DIRECTIONS FOR THIS TASK
For the listing that follows, give again exactly the lines from the one with "return Matrix.LocRotScale((x, y, z), Euler([radians(a)" to the one with "shutter > 0, shutter", including both.

— Start of DATA SHOWN —

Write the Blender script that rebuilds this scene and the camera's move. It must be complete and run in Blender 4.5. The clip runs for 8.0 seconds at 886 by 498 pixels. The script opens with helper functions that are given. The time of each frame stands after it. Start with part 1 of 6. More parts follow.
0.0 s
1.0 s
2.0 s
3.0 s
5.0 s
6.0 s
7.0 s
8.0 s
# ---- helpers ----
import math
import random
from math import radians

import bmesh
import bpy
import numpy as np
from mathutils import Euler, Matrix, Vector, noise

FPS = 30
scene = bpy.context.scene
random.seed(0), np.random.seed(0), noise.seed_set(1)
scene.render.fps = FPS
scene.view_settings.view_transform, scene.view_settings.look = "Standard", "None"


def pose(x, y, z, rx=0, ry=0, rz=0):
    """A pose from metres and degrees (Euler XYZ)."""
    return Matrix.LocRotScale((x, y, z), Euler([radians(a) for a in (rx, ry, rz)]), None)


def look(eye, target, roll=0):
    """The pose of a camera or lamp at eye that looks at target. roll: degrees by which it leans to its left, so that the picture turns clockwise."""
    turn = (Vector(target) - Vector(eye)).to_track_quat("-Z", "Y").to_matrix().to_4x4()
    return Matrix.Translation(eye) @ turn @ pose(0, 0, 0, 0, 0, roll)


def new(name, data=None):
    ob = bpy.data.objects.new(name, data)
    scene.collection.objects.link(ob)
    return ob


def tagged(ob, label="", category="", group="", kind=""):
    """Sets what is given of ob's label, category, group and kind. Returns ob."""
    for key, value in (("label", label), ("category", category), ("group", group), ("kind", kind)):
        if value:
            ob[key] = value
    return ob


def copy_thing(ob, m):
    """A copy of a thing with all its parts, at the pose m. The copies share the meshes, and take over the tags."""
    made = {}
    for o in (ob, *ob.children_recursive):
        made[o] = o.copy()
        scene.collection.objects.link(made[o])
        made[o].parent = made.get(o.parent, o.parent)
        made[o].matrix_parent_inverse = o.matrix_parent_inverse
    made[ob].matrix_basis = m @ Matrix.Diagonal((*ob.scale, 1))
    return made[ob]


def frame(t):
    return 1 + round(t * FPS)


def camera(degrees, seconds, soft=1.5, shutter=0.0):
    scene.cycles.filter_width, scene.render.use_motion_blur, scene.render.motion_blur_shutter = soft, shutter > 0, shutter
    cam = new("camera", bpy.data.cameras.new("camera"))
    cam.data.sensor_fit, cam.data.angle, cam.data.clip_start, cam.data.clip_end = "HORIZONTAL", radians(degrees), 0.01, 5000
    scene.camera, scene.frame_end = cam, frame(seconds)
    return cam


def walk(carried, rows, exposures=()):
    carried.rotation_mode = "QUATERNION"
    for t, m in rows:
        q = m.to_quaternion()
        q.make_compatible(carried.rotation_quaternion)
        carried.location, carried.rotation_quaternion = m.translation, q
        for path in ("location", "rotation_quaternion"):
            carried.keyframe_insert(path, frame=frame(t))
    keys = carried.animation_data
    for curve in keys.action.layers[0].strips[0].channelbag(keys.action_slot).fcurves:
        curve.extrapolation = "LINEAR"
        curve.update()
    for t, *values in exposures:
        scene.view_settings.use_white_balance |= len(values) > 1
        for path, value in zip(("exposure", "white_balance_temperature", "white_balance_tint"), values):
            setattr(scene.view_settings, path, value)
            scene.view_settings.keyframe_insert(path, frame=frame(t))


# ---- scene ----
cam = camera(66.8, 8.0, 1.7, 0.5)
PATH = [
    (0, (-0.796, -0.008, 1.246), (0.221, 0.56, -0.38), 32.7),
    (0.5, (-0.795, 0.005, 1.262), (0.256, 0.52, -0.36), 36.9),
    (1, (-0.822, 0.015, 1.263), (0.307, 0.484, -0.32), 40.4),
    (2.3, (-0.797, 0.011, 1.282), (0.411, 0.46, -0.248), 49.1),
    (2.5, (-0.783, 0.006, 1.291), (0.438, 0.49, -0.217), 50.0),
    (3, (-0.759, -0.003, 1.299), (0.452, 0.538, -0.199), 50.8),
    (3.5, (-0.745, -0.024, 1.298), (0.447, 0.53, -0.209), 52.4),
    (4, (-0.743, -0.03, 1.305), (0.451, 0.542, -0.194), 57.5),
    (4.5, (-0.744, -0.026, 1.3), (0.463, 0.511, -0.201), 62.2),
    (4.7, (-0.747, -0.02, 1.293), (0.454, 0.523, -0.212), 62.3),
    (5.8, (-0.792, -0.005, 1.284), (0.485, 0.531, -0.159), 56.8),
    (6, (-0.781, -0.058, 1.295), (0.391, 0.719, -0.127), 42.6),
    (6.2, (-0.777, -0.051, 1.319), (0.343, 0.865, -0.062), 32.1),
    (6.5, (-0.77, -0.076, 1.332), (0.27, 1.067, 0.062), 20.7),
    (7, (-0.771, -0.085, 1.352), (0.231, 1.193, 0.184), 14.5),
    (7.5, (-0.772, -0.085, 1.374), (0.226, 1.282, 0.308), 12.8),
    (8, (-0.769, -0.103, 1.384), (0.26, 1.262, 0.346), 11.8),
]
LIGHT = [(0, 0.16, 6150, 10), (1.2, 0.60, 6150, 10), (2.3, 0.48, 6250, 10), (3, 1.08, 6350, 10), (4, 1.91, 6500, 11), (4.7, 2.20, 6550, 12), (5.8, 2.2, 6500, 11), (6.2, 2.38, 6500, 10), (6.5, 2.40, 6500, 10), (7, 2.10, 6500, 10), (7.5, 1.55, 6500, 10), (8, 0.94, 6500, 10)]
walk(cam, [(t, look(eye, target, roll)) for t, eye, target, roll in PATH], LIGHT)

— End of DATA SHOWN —
— Start of DATA SHOWN —

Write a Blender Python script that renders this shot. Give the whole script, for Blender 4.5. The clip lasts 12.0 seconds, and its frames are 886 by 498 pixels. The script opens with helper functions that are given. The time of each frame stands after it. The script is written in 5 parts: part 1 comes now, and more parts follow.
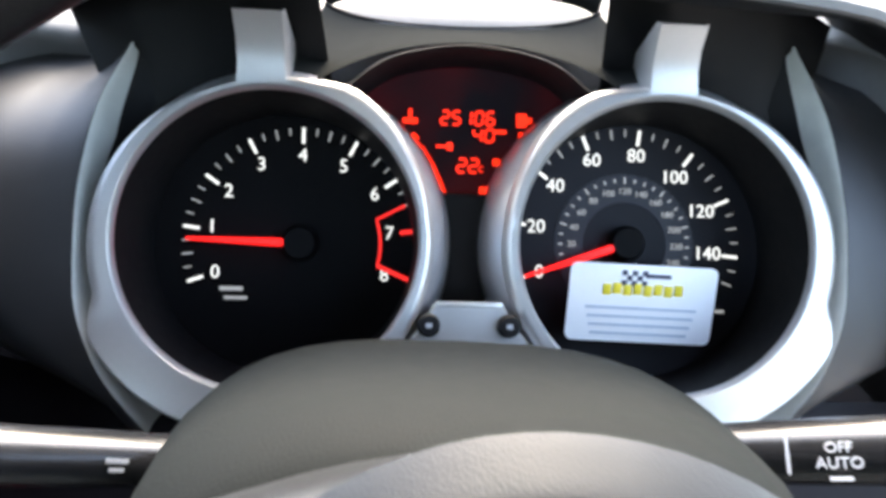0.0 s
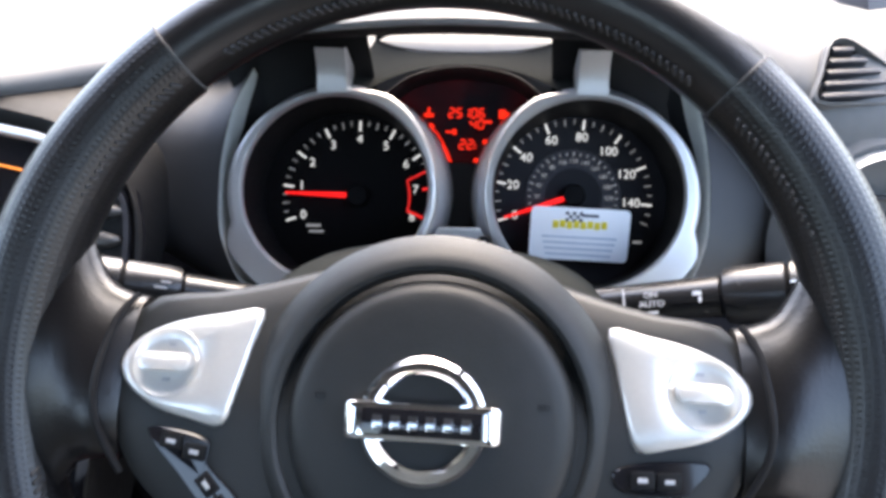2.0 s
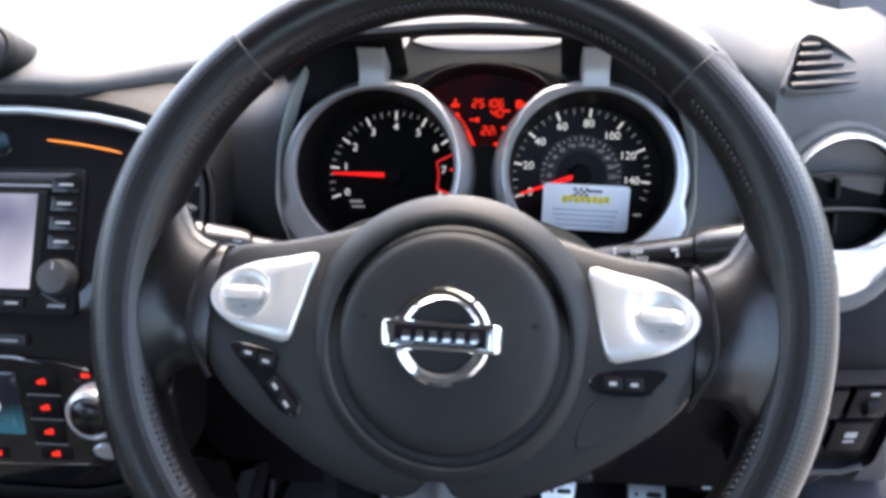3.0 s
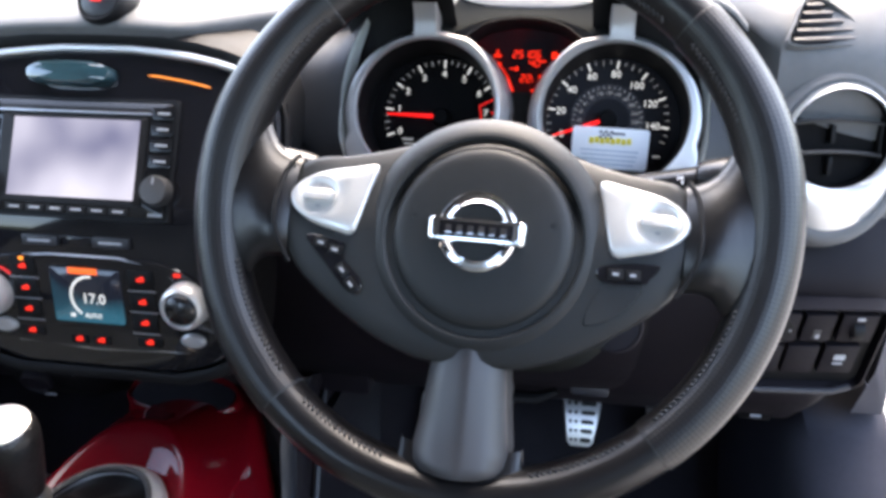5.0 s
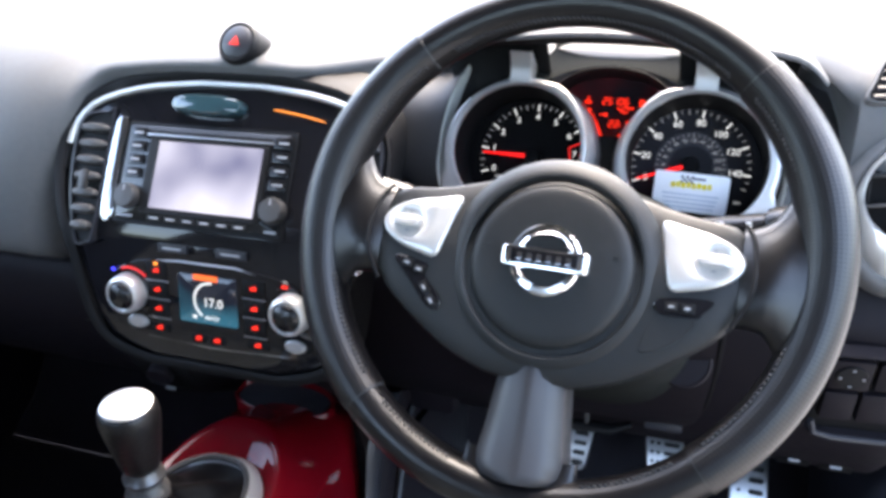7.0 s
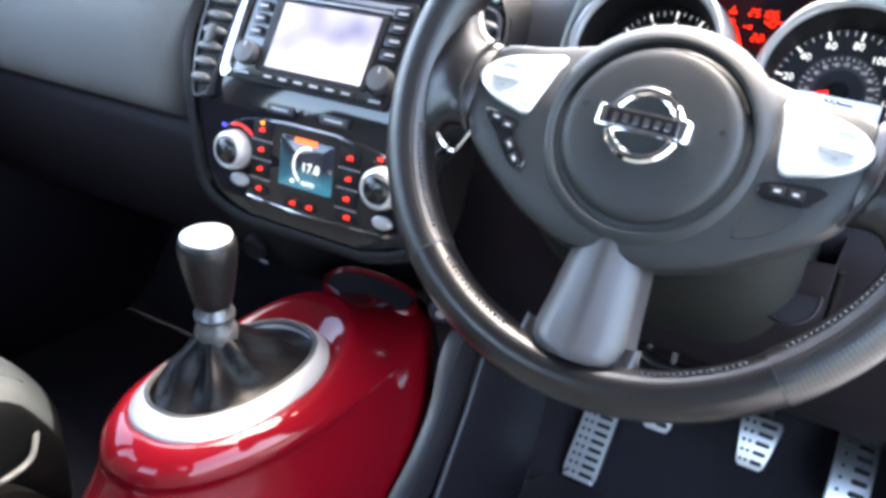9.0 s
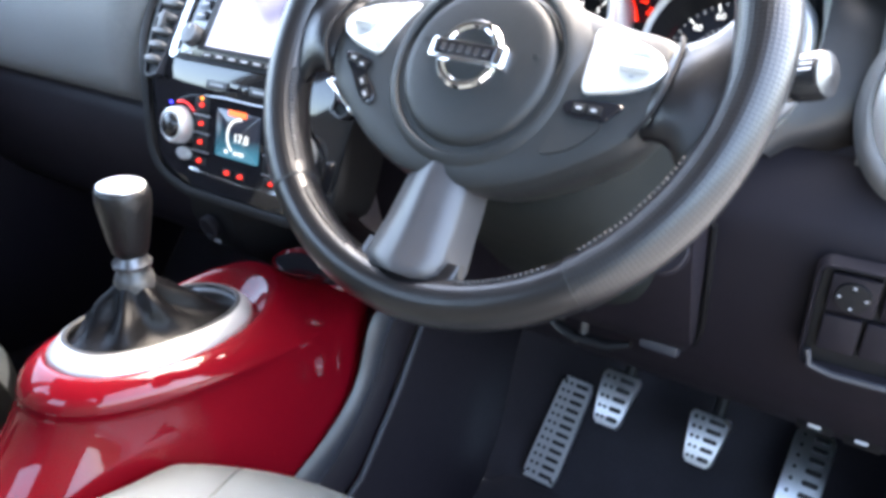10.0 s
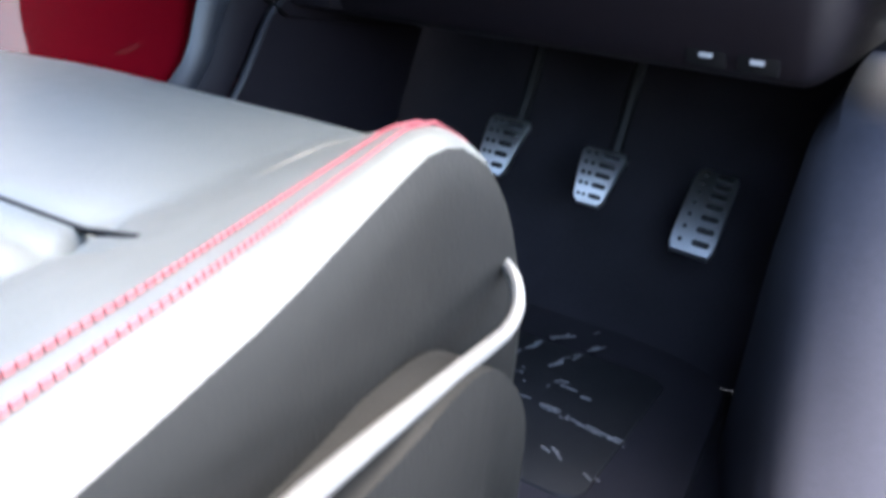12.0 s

— End of DATA SHOWN —
— Start of DATA SHOWN —

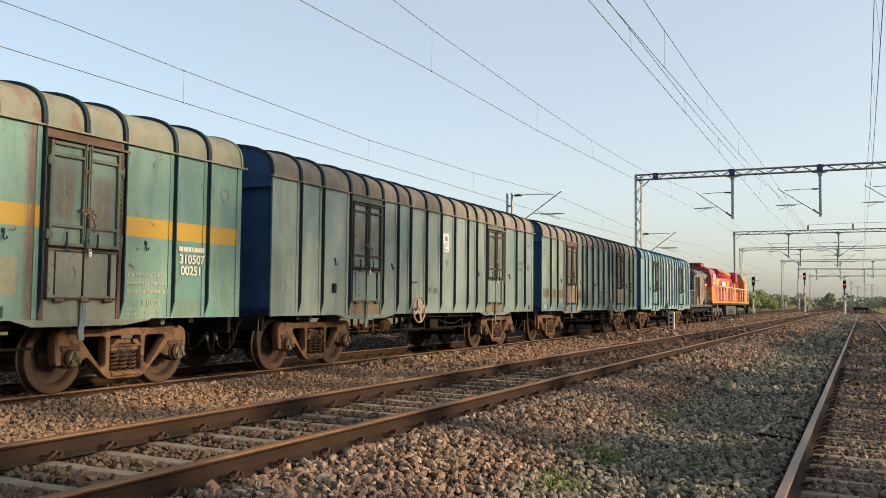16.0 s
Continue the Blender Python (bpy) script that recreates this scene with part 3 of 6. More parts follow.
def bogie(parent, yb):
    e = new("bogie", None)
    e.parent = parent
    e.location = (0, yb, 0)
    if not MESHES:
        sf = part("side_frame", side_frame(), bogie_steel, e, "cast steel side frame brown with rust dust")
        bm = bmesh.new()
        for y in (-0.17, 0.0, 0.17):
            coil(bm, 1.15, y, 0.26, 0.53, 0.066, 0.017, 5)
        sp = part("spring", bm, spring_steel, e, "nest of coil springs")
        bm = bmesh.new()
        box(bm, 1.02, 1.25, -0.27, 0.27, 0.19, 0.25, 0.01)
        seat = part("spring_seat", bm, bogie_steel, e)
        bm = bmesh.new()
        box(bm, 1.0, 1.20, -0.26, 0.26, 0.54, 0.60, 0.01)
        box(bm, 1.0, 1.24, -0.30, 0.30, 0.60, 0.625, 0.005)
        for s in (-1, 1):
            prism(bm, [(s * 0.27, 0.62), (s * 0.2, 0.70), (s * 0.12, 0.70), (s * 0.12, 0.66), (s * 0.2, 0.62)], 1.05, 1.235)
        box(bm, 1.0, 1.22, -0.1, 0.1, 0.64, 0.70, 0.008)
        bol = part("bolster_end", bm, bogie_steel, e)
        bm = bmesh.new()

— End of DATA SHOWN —

COMPLETED EXERCISE
    return Matrix.LocRotScale((x, y, z), Euler([radians(a) for a in (rx, ry, rz)]), None)


def look(eye, target, roll=0):
    """The pose of a camera or lamp at eye that looks at target. roll: degrees by which it leans to its left, so that the picture turns clockwise."""
    turn = (Vector(target) - Vector(eye)).to_track_quat("-Z", "Y").to_matrix().to_4x4()
    return Matrix.Translation(eye) @ turn @ pose(0, 0, 0, 0, 0, roll)


def new(name, data=None):
    ob = bpy.data.objects.new(name, data)
    scene.collection.objects.link(ob)
    return ob


def tagged(ob, label="", category="", group="", kind=""):
    """Sets what is given of ob's label, category, group and kind. Returns ob."""
    for key, value in (("label", label), ("category", category), ("group", group), ("kind", kind)):
        if value:
            ob[key] = value
    return ob


def copy_thing(ob, m):
    """A copy of a thing with all its parts, at the pose m. The copies share the meshes, and take over the tags."""
    made = {}
    for o in (ob, *ob.children_recursive):
        made[o] = o.copy()
        scene.collection.objects.link(made[o])
        made[o].parent = made.get(o.parent, o.parent)
        made[o].matrix_parent_inverse = o.matrix_parent_inverse
    made[ob].matrix_basis = m @ Matrix.Diagonal((*ob.scale, 1))
    return made[ob]


def frame(t):
    return 1 + round(t * FPS)


def camera(degrees, seconds, soft=1.5, shutter=0.0):
    scene.cycles.filter_width, scene.render.use_motion_blur, scene.render.motion_blur_shutter = soft, shutter > 0, shutter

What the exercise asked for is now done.